Gregor, K., Knoke, T., Krause, A., Reyer, C. P. O., Lindeskog, M., Papastefanou, P., Smith, B., Lansø, A., Rammig, A. (2022): Trade‐Offs for Climate‐Smart Forestry in Europe Under Uncertain Future Climate. - Earth's Future, 10, 9, e2022EF002796.
https://doi.org/10.1029/2022EF002796


Cite as: https://publications.pik-potsdam.de/pubman/item/item_27539
Abstract
Forests mitigate climate change by storing carbon and reducing emissions via substitution effects of wood products. Additionally, they provide many other important ecosystem services (ESs), but are vulnerable to climate change; therefore, adaptation is necessary. Climate-smart forestry combines mitigation with adaptation, whilst facilitating the provision of many ESs. This is particularly challenging due to large uncertainties about future climate. Here, we combined ecosystem modeling with robust multi-criteria optimization to assess how the provision of various ESs (climate change mitigation, timber provision, local cooling, water availability, and biodiversity habitat) can be guaranteed under a broad range of climate futures across Europe. Our optimized portfolios contain 29% unmanaged forests, and implicate a successive conversion of 34% of coniferous to broad-leaved forests (11% vice versa). Coppices practically vanish from Southern Europe, mainly due to their high water requirement.
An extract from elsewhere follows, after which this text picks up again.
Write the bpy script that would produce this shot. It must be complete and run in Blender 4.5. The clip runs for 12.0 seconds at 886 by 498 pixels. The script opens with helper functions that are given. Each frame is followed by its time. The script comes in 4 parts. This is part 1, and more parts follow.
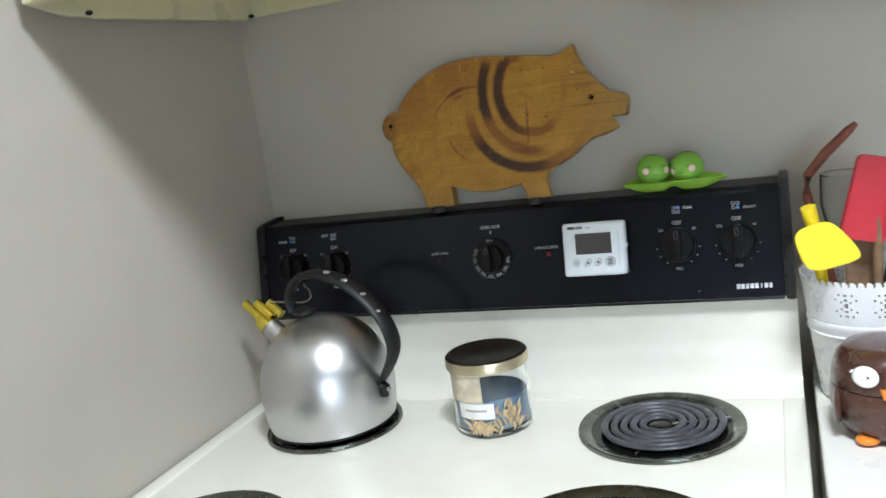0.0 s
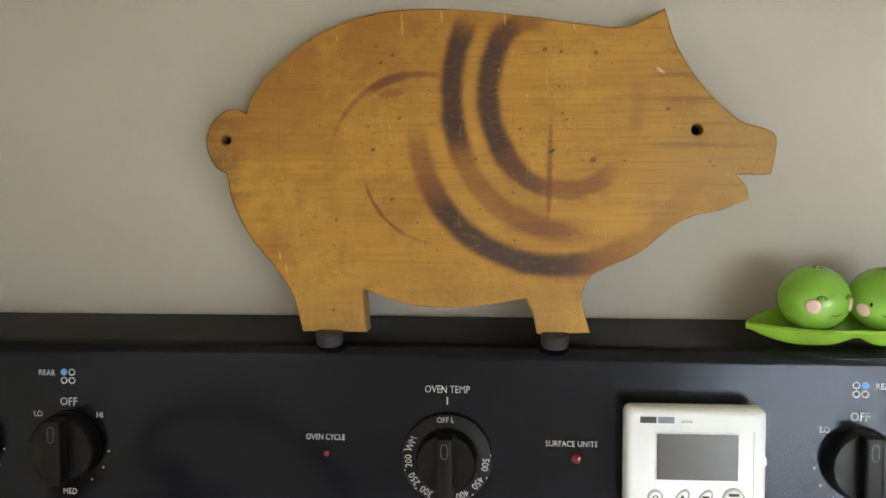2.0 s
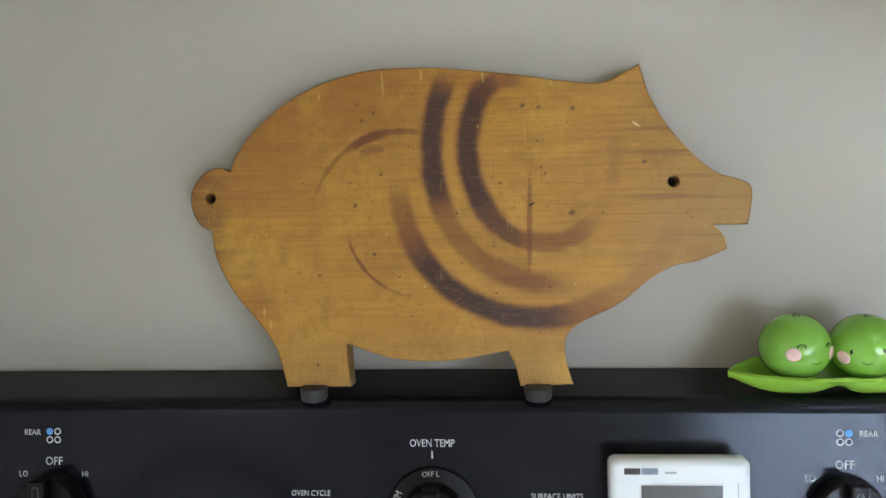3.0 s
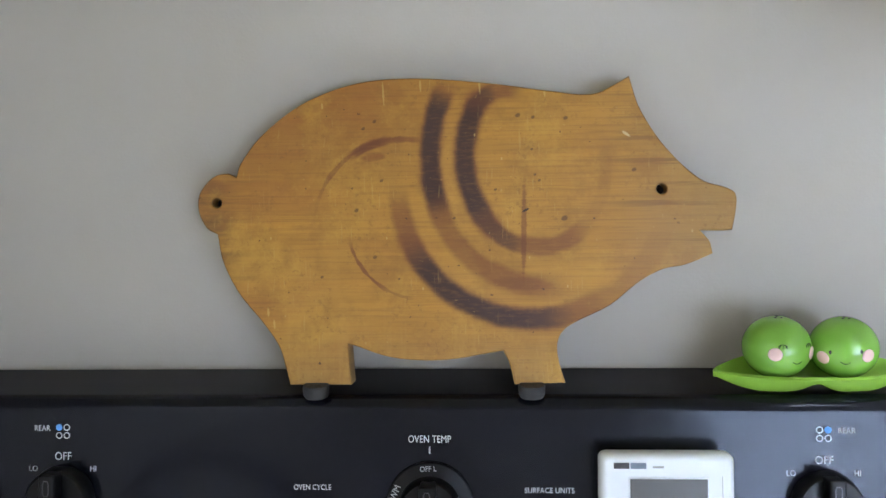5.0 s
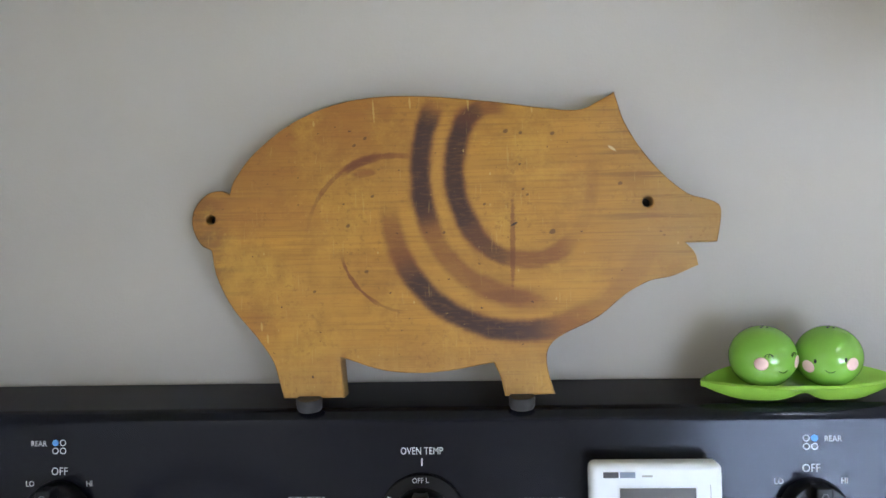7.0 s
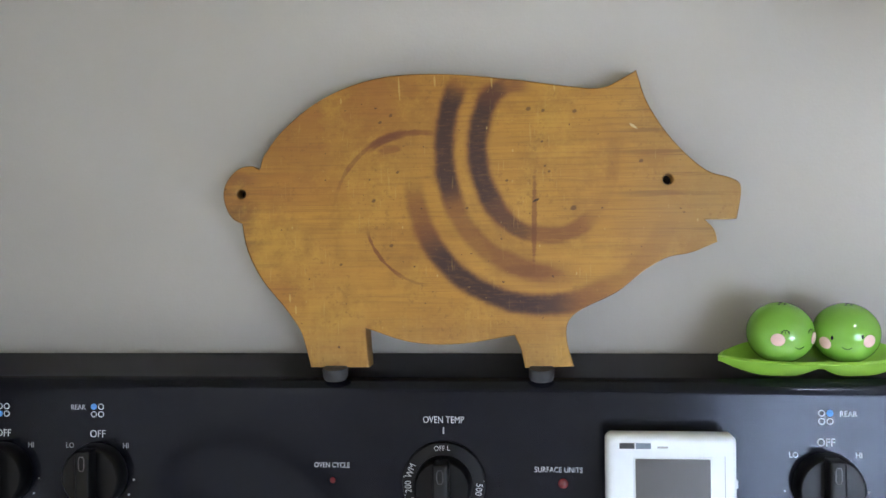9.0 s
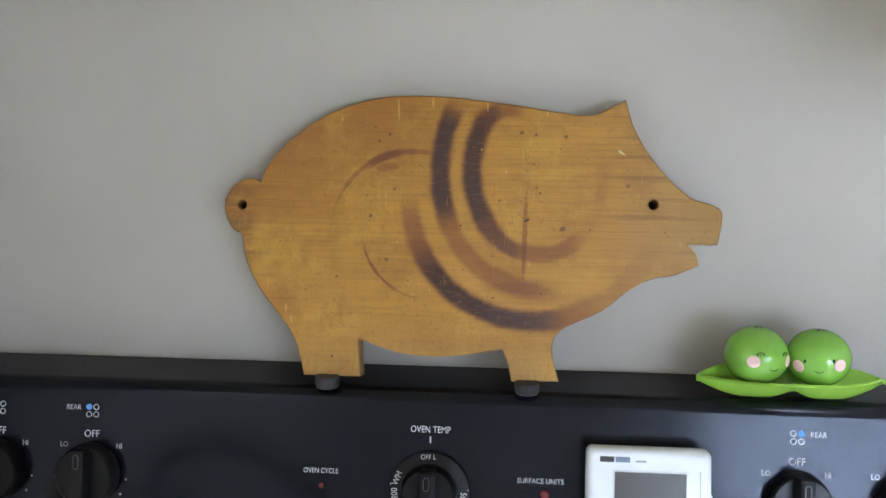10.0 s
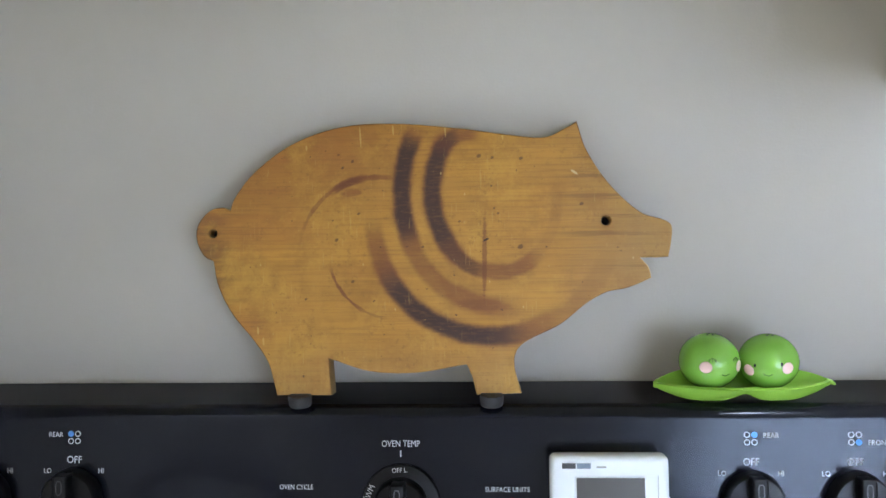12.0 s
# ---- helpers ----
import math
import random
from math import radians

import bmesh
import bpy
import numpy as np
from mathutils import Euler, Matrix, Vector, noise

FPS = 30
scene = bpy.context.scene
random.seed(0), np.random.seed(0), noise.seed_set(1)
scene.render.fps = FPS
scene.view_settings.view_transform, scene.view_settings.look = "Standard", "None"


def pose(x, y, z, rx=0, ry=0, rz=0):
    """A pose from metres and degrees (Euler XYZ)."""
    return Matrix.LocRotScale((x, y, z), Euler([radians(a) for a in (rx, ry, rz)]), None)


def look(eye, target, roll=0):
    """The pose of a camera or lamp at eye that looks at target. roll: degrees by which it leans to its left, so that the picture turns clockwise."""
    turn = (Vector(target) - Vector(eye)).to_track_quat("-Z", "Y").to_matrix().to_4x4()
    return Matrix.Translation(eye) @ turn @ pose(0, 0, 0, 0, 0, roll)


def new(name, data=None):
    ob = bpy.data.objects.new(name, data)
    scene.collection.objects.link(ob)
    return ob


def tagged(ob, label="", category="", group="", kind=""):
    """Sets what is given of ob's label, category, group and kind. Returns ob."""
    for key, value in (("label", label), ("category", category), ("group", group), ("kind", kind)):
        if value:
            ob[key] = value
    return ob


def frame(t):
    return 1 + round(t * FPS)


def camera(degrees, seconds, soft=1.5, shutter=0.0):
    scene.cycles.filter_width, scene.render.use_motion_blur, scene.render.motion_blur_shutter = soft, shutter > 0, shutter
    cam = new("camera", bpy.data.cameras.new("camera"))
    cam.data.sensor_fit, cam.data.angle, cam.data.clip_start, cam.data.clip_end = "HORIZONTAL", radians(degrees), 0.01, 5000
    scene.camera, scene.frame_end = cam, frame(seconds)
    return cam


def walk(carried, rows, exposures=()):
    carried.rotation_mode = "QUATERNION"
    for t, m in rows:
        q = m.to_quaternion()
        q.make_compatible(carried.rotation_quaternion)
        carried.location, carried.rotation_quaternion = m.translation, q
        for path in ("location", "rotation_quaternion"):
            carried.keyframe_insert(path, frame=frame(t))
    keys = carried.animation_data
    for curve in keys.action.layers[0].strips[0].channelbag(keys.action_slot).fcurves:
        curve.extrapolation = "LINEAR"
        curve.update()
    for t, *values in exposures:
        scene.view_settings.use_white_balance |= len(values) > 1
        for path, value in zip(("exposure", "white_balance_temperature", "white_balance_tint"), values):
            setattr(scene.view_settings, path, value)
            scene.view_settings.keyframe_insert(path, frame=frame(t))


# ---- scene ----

We find the high shares of unmanaged forests necessary to keep European forests a carbon sink while broad-leaved and unmanaged forests contribute to local cooling through biogeophysical effects. Unmanaged forests also pose the largest benefit for biodiversity habitat. However, the increased shares of unmanaged and broad-leaved forests lead to reductions in harvests. This raises the question of how to meet increasing wood demands without transferring ecological impacts elsewhere or enhancing the dependence on more carbon-intensive industries. Furthermore, the mitigation potential of forests depends on assumptions about the decarbonization of other industries and is consequently crucially dependent on the emission scenario. Our findings highlight that trade-offs must be assessed when developing concrete strategies for climate-smart forestry.